— start of RECORDED DATA —

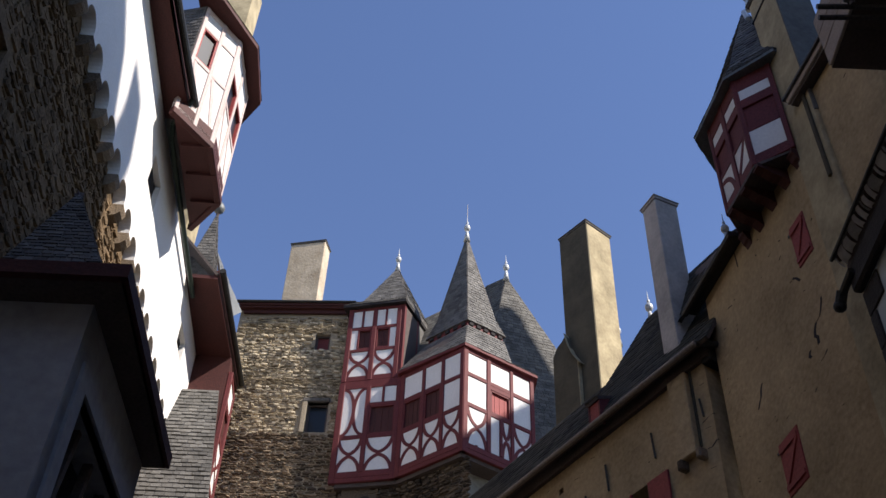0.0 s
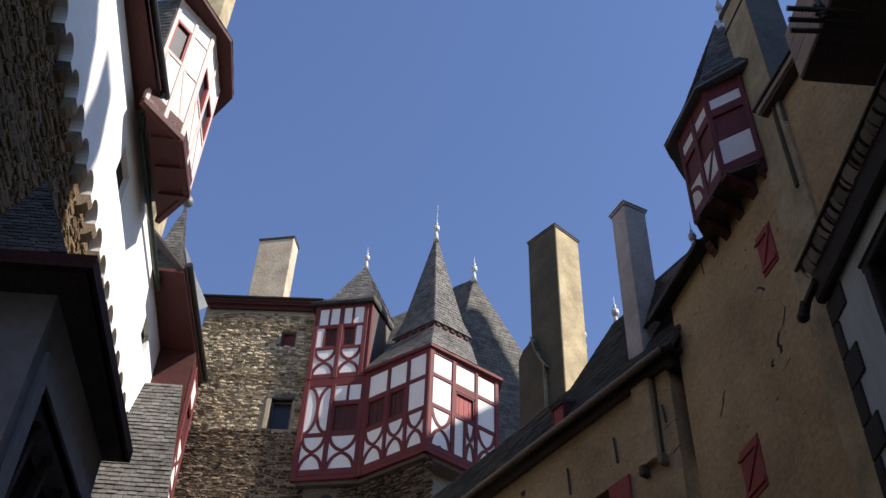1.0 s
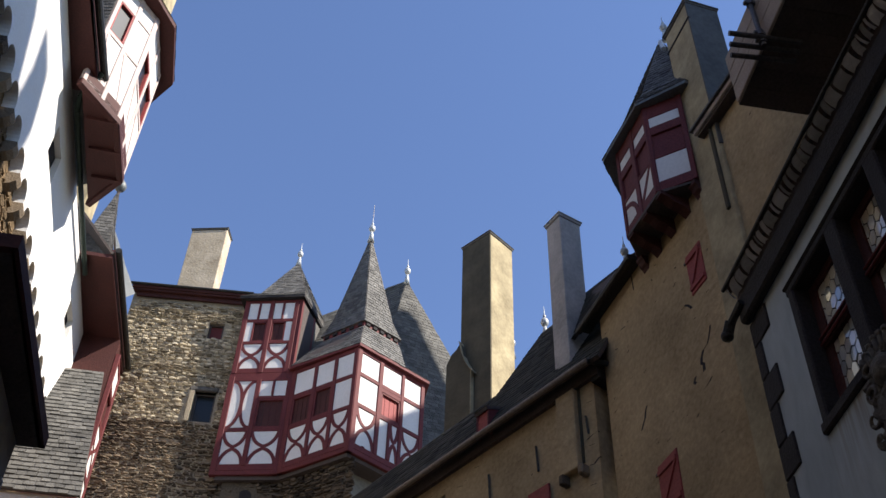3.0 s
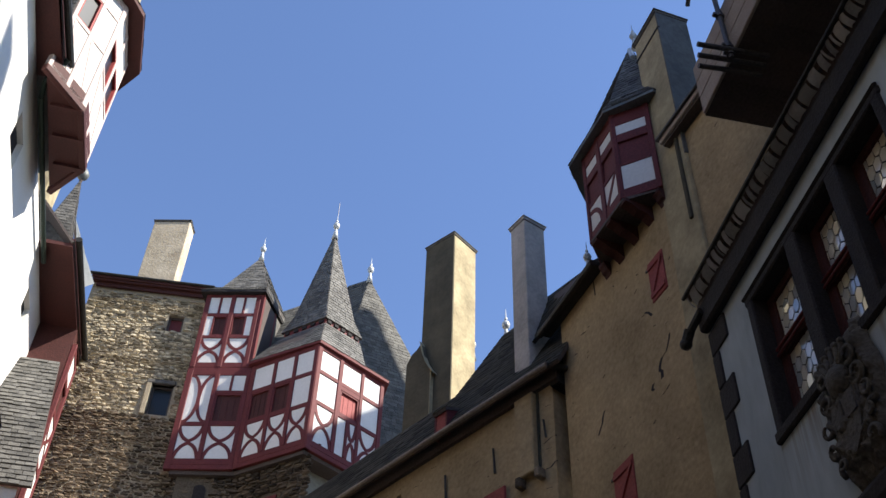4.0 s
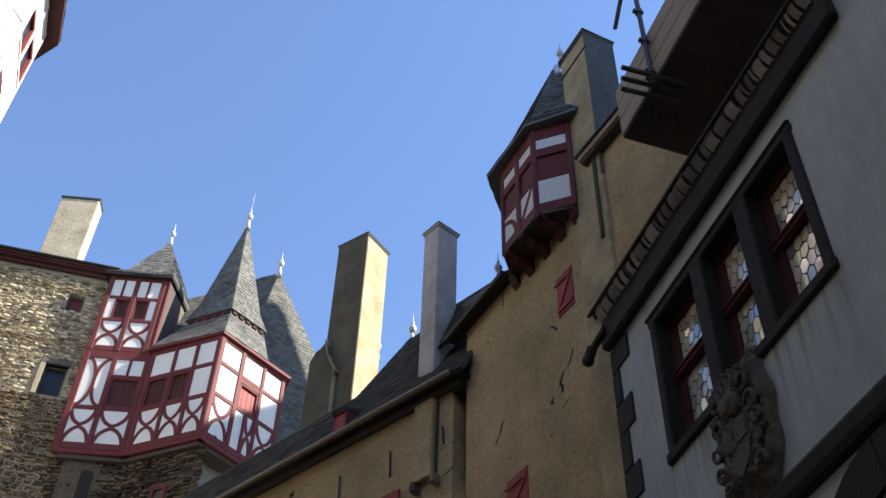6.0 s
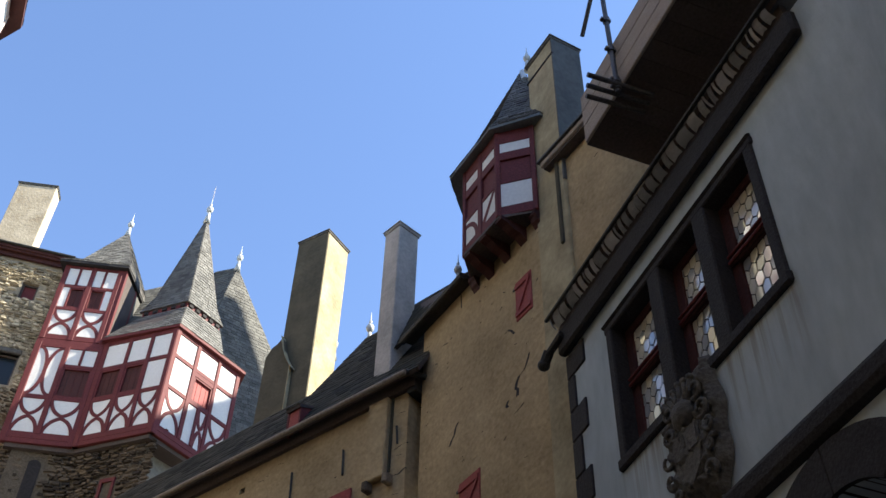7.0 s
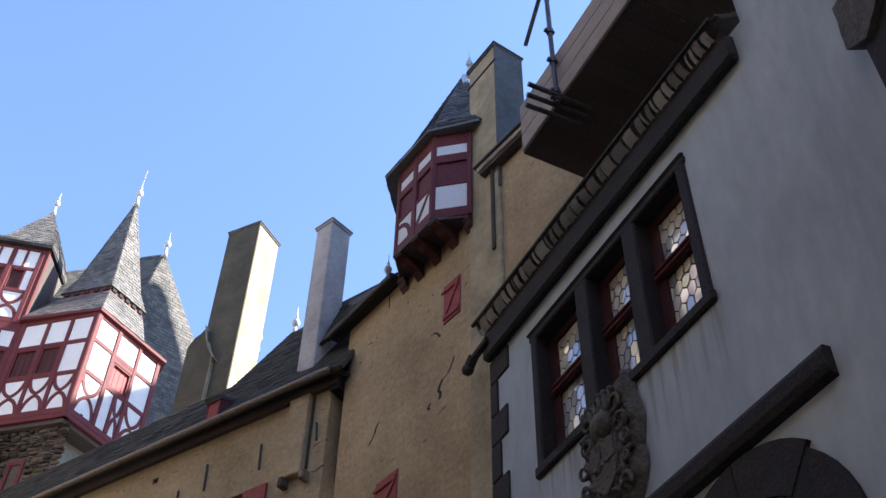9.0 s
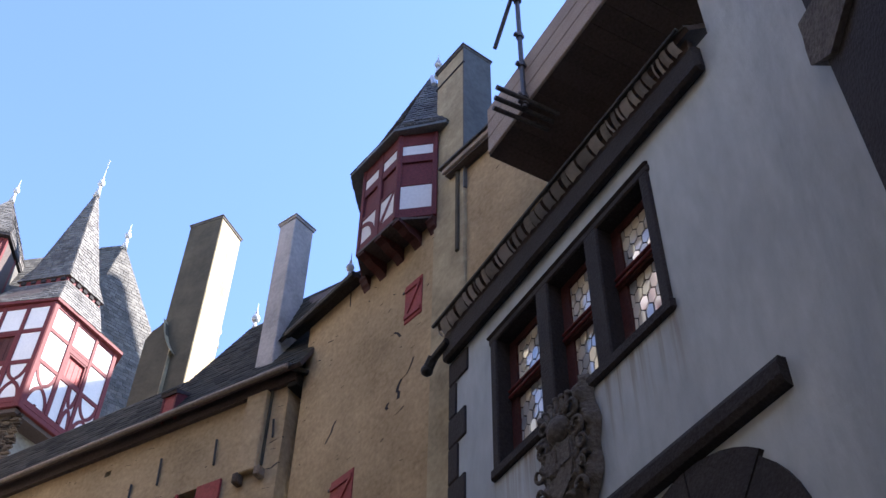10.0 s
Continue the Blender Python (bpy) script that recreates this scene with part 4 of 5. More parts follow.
def timber_grid(m, ln, posts, rails, cells, parent, pale=False, depth=0.10):
    """posts: (x0, x1); rails: (z0, z1, x0, x1); cells: (x0, x1, z0, z1, kind) in face coordinates."""
    mt = M_TIMBER_PALE if pale else M_TIMBER
    for x0, x1, z0, z1 in posts:
        fpart("post", boxed(x0, x1, -depth, 0.012, z0, z1, bevel=0.01), mt, parent, m)
    for z0, z1, x0, x1 in rails:
        fpart("rail", boxed(x0, x1, -depth, 0.0, z0, z1, bevel=0.01), mt, parent, m)
    for x0, x1, z0, z1, kind in cells:
        if kind in ("shutter", "red"):
            # Shutters off the sunlit face take darker boards, painting in their recess shade.
            sh = fpart("shutter", boxed(x0, x1, -depth - 0.02, -0.075, z0, z1), M_GLASS_DARK if pale else (M_SHUTTER if kind == "red" else M_TIMBER), parent, m)
            n = 0 if pale else max(2, round((x1 - x0) / 0.16))
            for k in range(n):
                b = boxed(x0 + (x1 - x0) * k / n + 0.006, x0 + (x1 - x0) * (k + 1) / n - 0.006, -0.075, -0.06, z0 + 0.01, z1 - 0.01)
                b.transform(m)
                part("board", b, M_SHUTTER if kind == "red" or pale else M_SOFFIT, sh)
            for xa, xb, za, zb in ((x0, x0 + 0.04, z0, z1), (x1 - 0.04, x1, z0, z1), (x0, x1, z1 - 0.04, z1), (x0, x1, z0, z0 + 0.03)):
                fpart("frame_strip", boxed(xa, xb, -0.08, -0.01, za, zb), M_SHUTTER if pale else mt, parent, m)
            continue
        fpart("infill_panel", boxed(x0, x1, -depth, -0.022, z0, z1), M_INFILL, parent, m)
        w, h, xc = x1 - x0, z1 - z0, (x0 + x1) / 2
        bm = bmesh.new()
        if kind == "cup":
            zc, e = (z0 + z1) / 2, 0.03
            for zz, ze in ((z1, zc + e), (z0, zc - e)):
                l1, l2 = limb((x0, zz), (xc, ze), 0.62), limb((x1, zz), (xc, ze), 0.62)
                fpart("curved_brace", band(bmesh.new(), l1 + l2[::-1][1:], 0.085, -depth, -0.006), mt, parent, m)
            bm.free()
        elif kind == "side":
            arc_band(bm, x0, (z0 + z1) / 2, w / 2, h / 2, -90, 90, 0.085, -depth, -0.008, 14)
            fpart("curved_brace", bm, mt, parent, m)
            bm = bmesh.new()
            arc_band(bm, x1, (z0 + z1) / 2, w / 2, h / 2, 90, 270, 0.085, -depth, -0.006, 14)
            fpart("curved_brace", bm, mt, parent, m)
        elif kind == "diag":
            prism(bm, [(x0, z0), (x0 + 0.09, z0), (x1, z1), (x1 - 0.09, z1)], -depth, -0.006)
            fpart("brace", bm, mt, parent, m)
        else:
            bm.free()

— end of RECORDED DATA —

= WORK TO COMPLETE =
Copy the material above in full and exactly, skipping pictures.

= EXERCISE RESPONSE =
0.0 s
1.0 s
3.0 s
4.0 s
6.0 s
7.0 s
9.0 s
10.0 s
Continue the Blender Python (bpy) script that recreates this scene with part 4 of 5. More parts follow.
def timber_grid(m, ln, posts, rails, cells, parent, pale=False, depth=0.10):
    """posts: (x0, x1); rails: (z0, z1, x0, x1); cells: (x0, x1, z0, z1, kind) in face coordinates."""
    mt = M_TIMBER_PALE if pale else M_TIMBER
    for x0, x1, z0, z1 in posts:
        fpart("post", boxed(x0, x1, -depth, 0.012, z0, z1, bevel=0.01), mt, parent, m)
    for z0, z1, x0, x1 in rails:
        fpart("rail", boxed(x0, x1, -depth, 0.0, z0, z1, bevel=0.01), mt, parent, m)
    for x0, x1, z0, z1, kind in cells:
        if kind in ("shutter", "red"):
            # Shutters off the sunlit face take darker boards, painting in their recess shade.
            sh = fpart("shutter", boxed(x0, x1, -depth - 0.02, -0.075, z0, z1), M_GLASS_DARK if pale else (M_SHUTTER if kind == "red" else M_TIMBER), parent, m)
            n = 0 if pale else max(2, round((x1 - x0) / 0.16))
            for k in range(n):
                b = boxed(x0 + (x1 - x0) * k / n + 0.006, x0 + (x1 - x0) * (k + 1) / n - 0.006, -0.075, -0.06, z0 + 0.01, z1 - 0.01)
                b.transform(m)
                part("board", b, M_SHUTTER if kind == "red" or pale else M_SOFFIT, sh)
            for xa, xb, za, zb in ((x0, x0 + 0.04, z0, z1), (x1 - 0.04, x1, z0, z1), (x0, x1, z1 - 0.04, z1), (x0, x1, z0, z0 + 0.03)):
                fpart("frame_strip", boxed(xa, xb, -0.08, -0.01, za, zb), M_SHUTTER if pale else mt, parent, m)
            continue
        fpart("infill_panel", boxed(x0, x1, -depth, -0.022, z0, z1), M_INFILL, parent, m)
        w, h, xc = x1 - x0, z1 - z0, (x0 + x1) / 2
        bm = bmesh.new()
        if kind == "cup":
            zc, e = (z0 + z1) / 2, 0.03
            for zz, ze in ((z1, zc + e), (z0, zc - e)):
                l1, l2 = limb((x0, zz), (xc, ze), 0.62), limb((x1, zz), (xc, ze), 0.62)
                fpart("curved_brace", band(bmesh.new(), l1 + l2[::-1][1:], 0.085, -depth, -0.006), mt, parent, m)
            bm.free()
        elif kind == "side":
            arc_band(bm, x0, (z0 + z1) / 2, w / 2, h / 2, -90, 90, 0.085, -depth, -0.008, 14)
            fpart("curved_brace", bm, mt, parent, m)
            bm = bmesh.new()
            arc_band(bm, x1, (z0 + z1) / 2, w / 2, h / 2, 90, 270, 0.085, -depth, -0.006, 14)
            fpart("curved_brace", bm, mt, parent, m)
        elif kind == "diag":
            prism(bm, [(x0, z0), (x0 + 0.09, z0), (x1, z1), (x1 - 0.09, z1)], -depth, -0.006)
            fpart("brace", bm, mt, parent, m)
        else:
            bm.free()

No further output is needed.